= Oregon State Board of Geologist Examiners =

The Oregon State Board of Geologist Examiners (OSBGE) is an agency of the U.S. state of Oregon. Administrative support for the board is provided by the Oregon Department of Consumer and Business Services.

The mission of the Oregon State Board of Geologist Examiners is to help assure the safety, health, and welfare of Oregonians with regard to the public practice of geology through:

1. Licensing of those engaged in the public practice of geology
2. Response to complaints from the public and members of the profession
3. Public education directed at appropriate regulatory communities
4. Cooperation with closely related Boards and Commissions
5. Attention to ethics
6. Systematic outreach to counties, cities, and registrants

The Governor of Oregon appoints members of the Oregon State Board of Geologist Examiners. The board consists of four geologists and one public member. The Governor may remove any member of the board for misconduct, incompetence, neglect of duty, or any other sufficient cause.

Each member of the board is a citizen of the United States. The member is also required to have been a resident of Oregon for one year preceding appointment. Insofar as possible, the board is composed of members having diverse geological specialties, including at least one engineering geologist.
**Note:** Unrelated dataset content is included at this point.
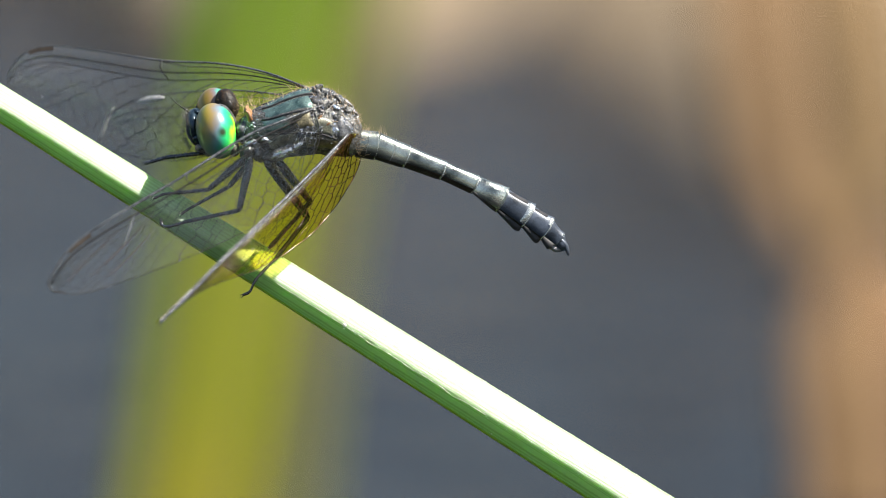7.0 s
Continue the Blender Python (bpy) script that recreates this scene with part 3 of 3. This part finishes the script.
    # long bright lumps added for the highlight streaks above the legs
    for q, ax, turn in (((0.75, 0.30, 2.08), (0.95, 0.17, 0.12), 20), ((1.55, 0.72, 2.18), (0.5, 0.11, 0.1), 34), ((3.9, 1.75, 2.0), (0.28, 0.2, 0.1), -40)):
        part("joint_glint", lumpy(Shape().ball(q, ax, turn, 26, 14), 0.13, 4.5), GLINT, body, "pale lump added as a glint at a joint")
    # hair
    roots, ways, lens = [], [], []
    for _ in range(430):
        a, g = rnd.uniform(0.17, 0.97), rnd.gauss(8, 34)
        dense = a > 0.58 or abs(g) < 26
        if not dense:
            continue
        c, o = thorax_point(a, g, 0.0), thorax_point(a, g, 0.4)
        roots.append(c)
        ways.append(o - c + np.array((rnd.gauss(-0.08, 0.2), rnd.gauss(0, 0.12), rnd.gauss(0, 0.16))))
        lens.append(rnd.uniform(0.2, 0.85))
    for _ in range(50):
        c = np.array((-1.532, 2.882, 0.4)) + np.array([rnd.gauss(0, 0.2), rnd.gauss(0, 0.35), rnd.gauss(0, 0.6)])
        roots.append(c)
        ways.append((rnd.gauss(-0.25, 0.25), 1, rnd.gauss(0, 0.2)))
        lens.append(rnd.uniform(0.4, 1.1))
    for _ in range(260):
        a, g = rnd.uniform(0.74, 0.98), rnd.uniform(-20, 75)
        c, o = thorax_point(a, g, 0.0), thorax_point(a, g, 0.4)
        roots.append(c)
        ways.append(o - c + np.array((rnd.gauss(0.1, 0.2), rnd.gauss(0, 0.2), rnd.gauss(0, 0.2))))
        lens.append(rnd.uniform(0.2, 0.5))
    for _ in range(90):
        c = np.array((5.470, 0.839, 0.7)) + np.array([rnd.gauss(0, 0.25), rnd.gauss(0, 0.5), rnd.gauss(0, 0.3)])
        roots.append(c)
        ways.append((rnd.gauss(0.7, 0.3), rnd.gauss(0.1, 0.4), rnd.gauss(0.5, 0.3)))
        lens.append(rnd.uniform(0.3, 0.7))
    part("hair", Shape().spikes(roots, ways, lens, 0.0065, 0.45, 3), HAIR, body, "fine golden hair", kind="stuff")


build_thorax()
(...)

A member of the board holds office until the expiration of the term for which appointed or until their successor has been appointed. Board members are appointed for a term of three years. No person shall serve as a member of the board for more than two consecutive three-year terms.

The State Geologist is an ex officio member of the board.

Geology registration in Oregon was signed into law on July 21, 1977 by Governor Bob Straub. The signed registration bill (House Bill 2288) became law in October 1977. The registration act included registration of Geologists In Training (GIT), Registered Geologists (RG), and Certified Engineering Geologists (CEG). Grandparenting was initially established for one year in 1978, after that testing of qualified applicants was required.